Trump claimed today that Clinton’s donors won’t let her reduce taxes for corporations and the wealthy. Wonder whether anyone else will notice that he said that.

Outside the factory setting [which Clinton toured today before she gave her economic-policy speech], a scattering of pro­-Trump protesters held “Hillary for Prison” signs and criticized Mrs. Clinton’s connections to Wall Street. And more than 1,000 miles away in Florida, Mr. Trump echoed that critique.

“She doesn’t have the talent” to jump­start the economy, Mr. Trump said. “If she wanted to do it, she couldn’t because her donors won’t let her.”

Wielding a chart, Mr. Trump said the Obama administration’s policies that Mrs. Clinton wants to continue have led to plummeting homeownership rates and anemic economic growth. He also suggested that Mrs. Clinton wanted to raise taxes by $1.3 trillion and place more of that burden on the middle class — something that she has not proposed.

“Many workers are earning less money in real dollars than they were in 1970,” Mr. Trump said. “And then you wonder why they’re angry.”

In Michigan, Hillary Clinton Calls Donald Trump Enemy of ‘the Little Guy’, Amy Chozick and Alan Rappeport, New York Times, today

Okay, so Clinton’s Wall Street donors won’t let her eliminate the estate tax and dramatically cut corporate taxes and taxes on wealthy individuals, which is what the Trump plan—devised by his Wall Street hedge-fund and real estate mogul advisers, his Heritage Foundation-economist adviser, and Edgar Bergen, er, Paul Ryan—says is the surefire way to jump-start the economy. Those folks know that will work because this kind of thing worked so well during the Bush administration.

Well, all right, it worked well in conjunction with bank deregulation and unregulated shadow banking that caused that skyrocketing homeownership rate during the G.W. Bush administration. The highs from which homeownership rates plummeted after the banking and shadow banking industries collapsed in the months before Obama’s inauguration.

The plummeting of which made Trump happy, he has said, because he was able to pick up so much real estate on the (very) cheap once all those homes went into foreclosure.

But Trump is crediting the wrong president for creating that buying opportunity.  His memory fails him.

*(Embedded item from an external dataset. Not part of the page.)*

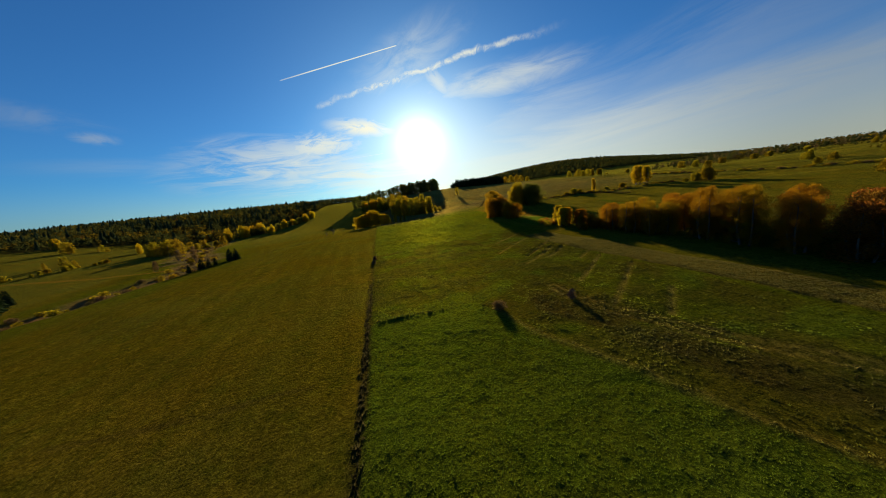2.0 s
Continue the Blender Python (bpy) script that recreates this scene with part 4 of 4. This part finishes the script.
def puddle(x, y, long, wide, turn):
    k = np.random.RandomState(int(x * 7))
    a = np.arange(28) * math.tau / 28
    r = 1 + 0.18 * np.sin(2 * a + 1) + 0.12 * np.sin(5 * a) + k.uniform(-0.06, 0.06, 28)
    px, py = long * r * np.cos(a), wide * r * np.sin(a)
    c, t = math.cos(radians(turn)), math.sin(radians(turn))
    z = max(z_at(x + u * c - v * t, y + u * t + v * c) for u, v in zip(px, py)) + 0.02
    bm = bmesh.new()
    top = [bm.verts.new((x + u * c - v * t, y + u * t + v * c, z)) for u, v in zip(px, py)]
    low = [bm.verts.new((p.co.x, p.co.y, z - 0.4)) for p in top]
    bm.faces.new(top)
    for i in range(28):
        bm.faces.new((top[i - 1], low[i - 1], low[i], top[i]))
    me = bpy.data.meshes.new("puddle")
    bm.to_mesh(me)
    bm.free()
    me.materials.append(WATER)
    return tagged(new("puddle", me), "small puddle glinting in a wet hollow of the meadow", "puddle")


WATER = material("still_water", water_look)
puddle(89.7, 157.6, 0.9, 0.45, 60)
puddle(88.6, 156.4, 0.5, 0.3, 20)

# ---- fence ----


def rod(a, b, ra, rb=None, sides=7):
    v, f = tube(a, b, ra, ra if rb is None else rb, sides)
    bm = bmesh.new()
    vs = [bm.verts.new(p) for p in v]
    for q in f:
        bm.faces.new([vs[i] for i in q])
    bm.faces.new(vs[:sides][::-1])
    bm.faces.new(vs[sides:])
    return bm


fence = tagged(new("pasture_fence"), "electric pasture fence of pale posts and thin wire", "fence")
FENCE = [(61.6 - 4.4 * i, 140.4 - 0.3 * i) for i in range(13)]
tops = []
for i, (x, y) in enumerate(FENCE):
    z = z_at(x, y)
    lean = Vector((0.12 * math.sin(i * 2.3), 0.1 * math.cos(i * 1.7), 1.15))
    part("post", rod((x, y, z - 0.2), Vector((x, y, z)) + lean, 0.025), WOOD, fence)
    tops.append(Vector((x, y, z)) + lean)
for a, b in zip(tops, tops[1:]):
    for drop in (0.1, 0.55):
        part("wire", rod(a - Vector((0, 0, drop)), b - Vector((0, 0, drop)), 0.003, sides=4), WOOD, fence)

# ---- power line ----


def utility_pole(x, y, tall, turn):
    root = tagged(new("utility_pole"), "weathered wooden utility pole standing in a meadow", "utility pole", "power line")
    root.matrix_basis = pose(x, y, z_at(x, y), 0, 0, turn)
    part("pole", rod((0, 0, -0.5), (0, 0, tall), 0.16, 0.11, 9), WOOD, root)
    part("crossarm", box((-1.1, -0.07, tall - 0.75), (1.1, 0.07, tall - 0.6)), WOOD, root)
    for u in (-0.95, 0.0, 0.95):
        part("insulator", rod((u, 0, tall - 0.6), (u, 0, tall - 0.38), 0.06, 0.04, 8), WHITE, root)


for px, py in POLES:
    utility_pole(px, py, 9.0, 70)

# ---- grass ----


def tussocks(name, label, n, lo, hi, weight, height, blades, seed, tone=(1.0, 1.0, 1.0), wide=0.5):
    """Tufts of grass or weeds as bundles of blades, where weight(x, y) is high."""
    k = np.random.RandomState(seed)
    x, y = k.uniform(lo[0], hi[0], n), k.uniform(lo[1], hi[1], n)
    w = weight(x, y)
    ok = k.random_sample(n) < w
    x, y, w = x[ok], y[ok], w[ok]
    m = len(x)
    z = surface(x, y)
    s = height * k.uniform(0.5, 1.4, m) * (0.6 + 0.4 * w)
    base = np.stack([x, y, z], -1)[:, None, :] + np.concatenate([k.normal(size=(m, blades, 2)) * (s * wide)[:, None, None] * 0.5, np.full((m, blades, 1), -0.03)], -1)
    a = k.uniform(0, math.tau, (m, blades))
    side = np.stack([np.cos(a), np.sin(a), 0 * a], -1) * (s * 0.28)[:, None, None]
    tip = base + np.concatenate([k.normal(size=(m, blades, 2)) * (s * 0.3)[:, None, None], (s[:, None] * k.uniform(0.6, 1.1, (m, blades)))[..., None]], -1)
    v = np.stack([base - side, base + side, tip], 2).reshape(-1, 3)
    me = quads_mesh(name, v, np.arange(len(v)).reshape(-1, 3), TUFT)
    rgba = np.ones((len(v), 4), np.float32)
    rgba[:, :3] = np.repeat(cover(x, y) * np.array(tone), blades * 3, 0)
    me.color_attributes.new("cover", "FLOAT_COLOR", "POINT").data.foreach_set("color", rgba.ravel())
    return tagged(new(name, me), label, "grass", kind="stuff")


SWARD = LUSH_EDGE + [(2, -30), (6, 72)]


def grazed(x, y):
    w = smooth(x - fence_x(y), 0, 1) * (0.35 + 0.65 * smooth(waves(x, y, 5, 51) + 0.6 * waves(x, y, 14, 52), -0.1, 0.7))
    return w * (1 - 0.85 * smooth(x - 71, 0, 0.5) * smooth(107 - x, 0, 0.5)) * (1 - inside(x, y, SWARD))


def sward(x, y):
    return inside(x, y, SWARD) * smooth(x - fence_x(y), 0.3, 1)


def rank(x, y):
    spots = np.exp(-(((x - 30) / 16) ** 2 + ((y - 88) / 20) ** 2)) + np.exp(-(((x - 30) / 20) ** 2 + ((y - 118) / 12) ** 2)) + 1.3 * np.exp(-(near_line(x, y, DARK_BAND) / 4.5) ** 2)
    return 0.6 * np.clip(spots, 0, 1) * smooth(waves(x, y, 2.6, 53) + 0.7 * waves(x, y, 9, 54), 0.0, 0.5) * smooth(x - fence_x(y), 0.5, 2) * smooth(near_line(x, y, LOW_TRACK), 1.2, 2.2) * (1 - inside(x, y, SWARD))


def verge(x, y):
    d = np.abs(x - fence_x(y))
    return (np.exp(-(d / 0.5) ** 2) * smooth(110 - y, 0, 30) + np.exp(-(near_line(x, y, DITCH) / 1.1) ** 2) + 0.9 * np.exp(-(near_line(x, y, BRUSH_LINE) / 2.2) ** 2) + np.exp(-((x - 98.2 + 0.02 * (y - 150)) / 0.45) ** 2) * smooth(np.sin(y * math.tau / 2.3) + 0.6 * waves(x, y, 5, 57), 0.1, 0.6) * smooth(y - 133, 0, 4) * smooth(200 - y, 0, 20) * 0.35 + np.exp(-(near_line(x, y, LUSH_EDGE[:3]) / 0.5) ** 2) * (x > fence_x(y))).clip(0, 1)


def stalks(x, y):
    return smooth(x - strip_left(y), 0, 0.3) * smooth(strip_right(y) - x, 0, 0.3) * smooth(125 - y, 0, 2)


def tufty(x, y):
    w = smooth(x - fence_x(y), 0.5, 2) * smooth(waves(x, y, 4, 55) + 0.8 * waves(x, y, 17, 56), -0.1, 1.0) * (0.6 + 0.4 * smooth(139 - y, 0, 3))
    w = w * (1 - inside(x, y, SWARD))
    return 0.65 * w * (1 - smooth(x - 71, 0, 0.5) * smooth(107 - x, 0, 0.5))


tussocks("pasture_grass", "short tufted green pasture grass", 190000, (4, -5), (150, 310), grazed, 0.24, 5, 61, (1.2, 1.15, 1.0))
tussocks("pasture_tussocks", "pale green grass tussocks scattered over the pasture", 190000, (4, 20), (150, 240), tufty, 0.24, 7, 65, (2.4, 2.3, 1.4), 0.6)
tussocks("rank_grass", "rank tussocks and weeds in the pasture", 42000, (4, 40), (75, 150), rank, 0.26, 8, 62, (1.8, 1.8, 1.1), 0.7)
tussocks("verge_weeds", "tall dry weeds along fence line and ditch", 230000, (2, -5), (190, 230), verge, 0.45, 6, 63, (1.1, 1.0, 0.95))
tussocks("stubble_stalks", "dry stubble and short stalks in a strip", 60000, (69, -5), (86, 127), stalks, 0.14, 4, 64, (1.35, 1.42, 1.1))
tussocks("wet_hummocks", "soft green grass hummocks in a wet hollow", 9000, (82, 126), (101, 174), lambda x, y: inside(x, y, ROUGH) * 0.8, 0.30, 9, 67, (1.7, 1.9, 1.2), 1.1)
tussocks("sward_grass", "fine even tufts of lush green grass", 95000, (3, -5), (56, 74), sward, 0.13, 4, 66, (1.5, 1.45, 1.0), 0.6)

And it’s not only his long-term memory that fails him.  His short-term memory is slipping, too.  He’s a businessman, so I assume he follows the trend of the stock market and corporate profit reports, or at least the profits of, say, the Fortune 100.  But apparently he forgets from one day to the next. And one week to the next.  Not to mention one year to the next, although that would be long-term memory, I guess.  Anyway, comparisons don’t seem to be his thing.

Which I guess explains why he doesn’t know that both the stock market and large-corporation profits are at record highs.  So high, in fact, that corporate CEOs don’t know what to do with all that money.  Although they do know what they won’t do with it: raise compensation for their rank-and-file workers and invest in, say, research and development.  You know, the stuff that could result in economic growth: spending by these corporations that would obviate the point of dramatic tax cuts, which Ryan, the Heritage Foundation, and Trump’s hedge fund and real estate mogul friends say the corporations would spend on compensation raises for their rank-and-file workers.  Well, all the tax-cut savings that are left after all the spending on research and development. Because money isn’t fungible after all.

There’s something about money from tax cuts that would make corporations spend the money in ways other than increased dividends, acquisitions of other companies, and mega-increases in top-executive-suite compensation.  And Paul Ryan has the secret to what it is, and he’ll only share it with Trump.

Anyway, at least we now know why Clinton, unlike Trump, wouldn’t eliminate the estate tax and dramatically cut corporate taxes and taxes on wealthy individuals.  Her donors won’t let her.

And to think I’ve wanted to see the reversal of Citizens United.  How shortsighted of me.